[Records for the task]:
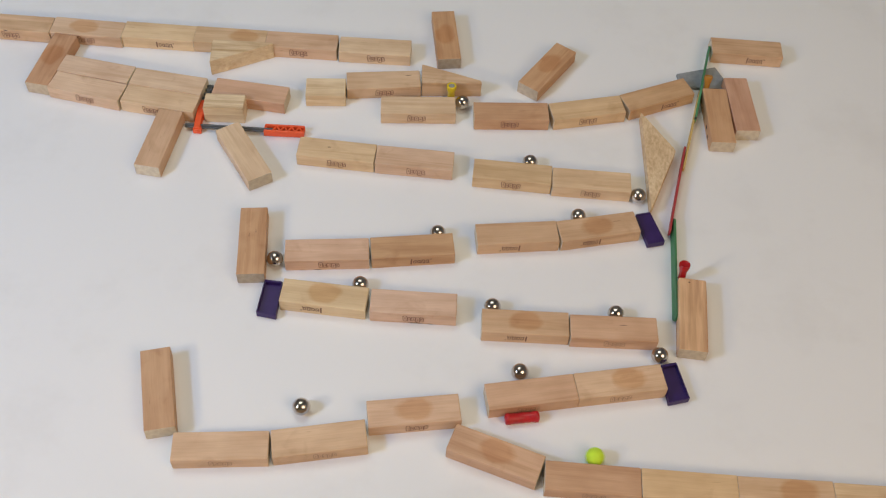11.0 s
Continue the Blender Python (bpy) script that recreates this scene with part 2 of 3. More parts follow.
# x, y, turn, tone from pale to deep, place of a dark heart patch, printed mark and its place along the side,
# and how rosy (above 0) or yellow (below 0) the wood is
BLOCKS = [
    (-0.0839, 0.8210, 0.4, 0.20, None, "outline", 1, 0.1),
    (-0.0107, 0.8455, 98.2, 0.80, 0, "", 0, -0.2),
    (0.0968, 0.8060, 57.1, 0.70, 5, "", 0, -0.2),
    (-0.1643, 0.3565, 5.1, 0.30, None, "faint", 0, 0),
    (-0.2237, 0.4037, 104.7, 0.75, None, "", 0, 0),
    (-0.1713, 0.5583, 96.2, 0.75, None, "", 0, -0.2),
    (0.2203, 0.5077, 85.6, 0.99, None, "", 0, 0),
    (0.0744, 0.4885, 0.8, 0.65, 0, "turned", -7, 0),
    (0.1505, 0.4883, 1.3, 0.60, None, "faint", 0, 0.3),
    (-0.1035, 0.5527, 5.8, 0.30, None, "outline", 1, 0.7),
    (0.0514, 0.3650, -18.6, 0.60, 0, "", 0, 0.2),
    (-0.2801, 0.6744, 83.6, 0.60, None, "", 0, 0.2),
    (-0.1968, 0.6638, 123.7, 0.21, None, "", 0, 0.1),
    (0.0667, 0.5850, 7.6, 0.60, None, "turned", -7, 0),
    (0.3103, 0.8545, -1.0, 0.65, None, "solid", 9, -0.1),
    (0.0618, 0.6589, -2.7, 0.35, None, "outline", -1, -0.5),
    (-0.3862, 0.8228, -2.0, 0.35, -4, "outline", 0, 0.3),
    (-0.3111, 0.8232, -0.8, 0.12, None, "solid", 7, -0.4),
    (-0.2362, 0.8228, -0.4, 0.35, 14, "", 0, -0.2),
    (-0.1613, 0.8224, -0.2, 0.30, None, "outline", -3, 0.3),
    (-0.4109, 0.7729, 82.3, 0.85, 6, "", 0, 0.3),
    (-0.3623, 0.7626, -9.3, 0.25, None, "", 0, 0.6),
    (-0.2870, 0.7512, -7.3, 0.25, None, "", 0, 0.2),
    (-0.3654, 0.7374, -10.3, 0.20, None, "outline", 1, 0.3),
    (-0.2897, 0.7266, -7.5, 0.22, None, "outline", -6, -0.1),
    (-0.2029, 0.7447, -5.6, 0.60, None, "", 0, 0.5),
    (-0.0712, 0.7721, 7.3, 0.50, None, "outline", 0, 0),
    (-0.0336, 0.7391, 4.1, 0.20, None, "outline", -2, 0.1),
    (0.0597, 0.7384, 4.2, 0.75, None, "outline", -2, 0.1),
    (0.1363, 0.7500, 13.9, 0.40, None, "outline", -2, -0.5),
    (0.2088, 0.7754, 24.4, 0.65, None, "solid", 9, -0.3),
    (0.2695, 0.7513, 91.4, 0.85, None, "", 0, -0.3),
    (0.2946, 0.7691, 93.8, 0.70, None, "", 0, 1.0),
    (-0.1080, 0.6727, -3.4, 0.20, None, "outline", 1, -0.4),
    (-0.0324, 0.6686, -2.2, 0.40, None, "outline", 2, 0.6),
    (0.1374, 0.6543, -1.1, 0.25, None, "outline", -1, -0.3),
    (-0.0275, 0.5628, 8.5, 0.72, None, "solid", 6, -0.3),
    (0.1415, 0.5984, 13.7, 0.60, 0, "turned", -9, 0),
    (-0.1003, 0.5045, -3.7, 0.20, 0, "turned", -9, -0.5),
    (-0.0224, 0.5014, 0.1, 0.40, None, "outline", 0, 0.7),
    (0.0796, 0.4214, 11.6, 0.55, None, "faint", -5, 0.3),
    (0.1533, 0.4363, 11.2, 0.50, 8, "faint", -2, 0.1),
    (-0.0154, 0.3976, 9.3, 0.45, 0, "outline", 1, 0.2),
    (-0.0883, 0.3680, 11.3, 0.35, None, "faint", 3, -0.1),
    (0.1275, 0.3484, -1.3, 0.72, None, "faint", 1, 0.3),
    (0.2028, 0.3469, -1.1, 0.05, None, "", 0, 0),
    (0.2779, 0.3461, 0.2, 0.45, 10, "", 0, 0),
    (-0.4614, 0.8231, -1.0, 0.35, None, "outline", -4, 0.1),
    (0.3532, 0.3451, -0.3, 0.15, None, "", 0, -0.2),
]


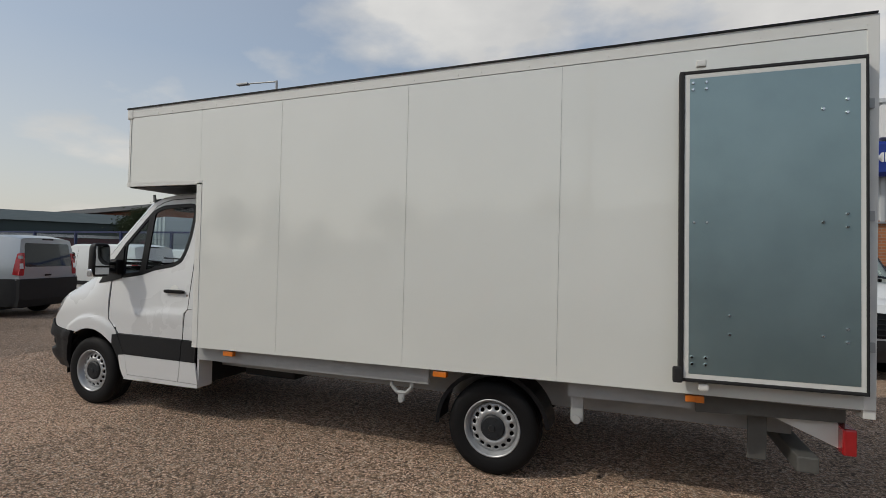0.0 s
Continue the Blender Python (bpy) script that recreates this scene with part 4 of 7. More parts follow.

[Given task]: Leave images out of the retyped records; keep all else exact.

[Reply]:
11.0 s
Continue the Blender Python (bpy) script that recreates this scene with part 2 of 3. More parts follow.
# x, y, turn, tone from pale to deep, place of a dark heart patch, printed mark and its place along the side,
# and how rosy (above 0) or yellow (below 0) the wood is
BLOCKS = [
    (-0.0839, 0.8210, 0.4, 0.20, None, "outline", 1, 0.1),
    (-0.0107, 0.8455, 98.2, 0.80, 0, "", 0, -0.2),
    (0.0968, 0.8060, 57.1, 0.70, 5, "", 0, -0.2),
    (-0.1643, 0.3565, 5.1, 0.30, None, "faint", 0, 0),
    (-0.2237, 0.4037, 104.7, 0.75, None, "", 0, 0),
    (-0.1713, 0.5583, 96.2, 0.75, None, "", 0, -0.2),
    (0.2203, 0.5077, 85.6, 0.99, None, "", 0, 0),
    (0.0744, 0.4885, 0.8, 0.65, 0, "turned", -7, 0),
    (0.1505, 0.4883, 1.3, 0.60, None, "faint", 0, 0.3),
    (-0.1035, 0.5527, 5.8, 0.30, None, "outline", 1, 0.7),
    (0.0514, 0.3650, -18.6, 0.60, 0, "", 0, 0.2),
    (-0.2801, 0.6744, 83.6, 0.60, None, "", 0, 0.2),
    (-0.1968, 0.6638, 123.7, 0.21, None, "", 0, 0.1),
    (0.0667, 0.5850, 7.6, 0.60, None, "turned", -7, 0),
    (0.3103, 0.8545, -1.0, 0.65, None, "solid", 9, -0.1),
    (0.0618, 0.6589, -2.7, 0.35, None, "outline", -1, -0.5),
    (-0.3862, 0.8228, -2.0, 0.35, -4, "outline", 0, 0.3),
    (-0.3111, 0.8232, -0.8, 0.12, None, "solid", 7, -0.4),
    (-0.2362, 0.8228, -0.4, 0.35, 14, "", 0, -0.2),
    (-0.1613, 0.8224, -0.2, 0.30, None, "outline", -3, 0.3),
    (-0.4109, 0.7729, 82.3, 0.85, 6, "", 0, 0.3),
    (-0.3623, 0.7626, -9.3, 0.25, None, "", 0, 0.6),
    (-0.2870, 0.7512, -7.3, 0.25, None, "", 0, 0.2),
    (-0.3654, 0.7374, -10.3, 0.20, None, "outline", 1, 0.3),
    (-0.2897, 0.7266, -7.5, 0.22, None, "outline", -6, -0.1),
    (-0.2029, 0.7447, -5.6, 0.60, None, "", 0, 0.5),
    (-0.0712, 0.7721, 7.3, 0.50, None, "outline", 0, 0),
    (-0.0336, 0.7391, 4.1, 0.20, None, "outline", -2, 0.1),
    (0.0597, 0.7384, 4.2, 0.75, None, "outline", -2, 0.1),
    (0.1363, 0.7500, 13.9, 0.40, None, "outline", -2, -0.5),
    (0.2088, 0.7754, 24.4, 0.65, None, "solid", 9, -0.3),
    (0.2695, 0.7513, 91.4, 0.85, None, "", 0, -0.3),
    (0.2946, 0.7691, 93.8, 0.70, None, "", 0, 1.0),
    (-0.1080, 0.6727, -3.4, 0.20, None, "outline", 1, -0.4),
    (-0.0324, 0.6686, -2.2, 0.40, None, "outline", 2, 0.6),
    (0.1374, 0.6543, -1.1, 0.25, None, "outline", -1, -0.3),
    (-0.0275, 0.5628, 8.5, 0.72, None, "solid", 6, -0.3),
    (0.1415, 0.5984, 13.7, 0.60, 0, "turned", -9, 0),
    (-0.1003, 0.5045, -3.7, 0.20, 0, "turned", -9, -0.5),
    (-0.0224, 0.5014, 0.1, 0.40, None, "outline", 0, 0.7),
    (0.0796, 0.4214, 11.6, 0.55, None, "faint", -5, 0.3),
    (0.1533, 0.4363, 11.2, 0.50, 8, "faint", -2, 0.1),
    (-0.0154, 0.3976, 9.3, 0.45, 0, "outline", 1, 0.2),
    (-0.0883, 0.3680, 11.3, 0.35, None, "faint", 3, -0.1),
    (0.1275, 0.3484, -1.3, 0.72, None, "faint", 1, 0.3),
    (0.2028, 0.3469, -1.1, 0.05, None, "", 0, 0),
    (0.2779, 0.3461, 0.2, 0.45, 10, "", 0, 0),
    (-0.4614, 0.8231, -1.0, 0.35, None, "outline", -4, 0.1),
    (0.3532, 0.3451, -0.3, 0.15, None, "", 0, -0.2),
]


0.0 s
Continue the Blender Python (bpy) script that recreates this scene with part 4 of 7. More parts follow.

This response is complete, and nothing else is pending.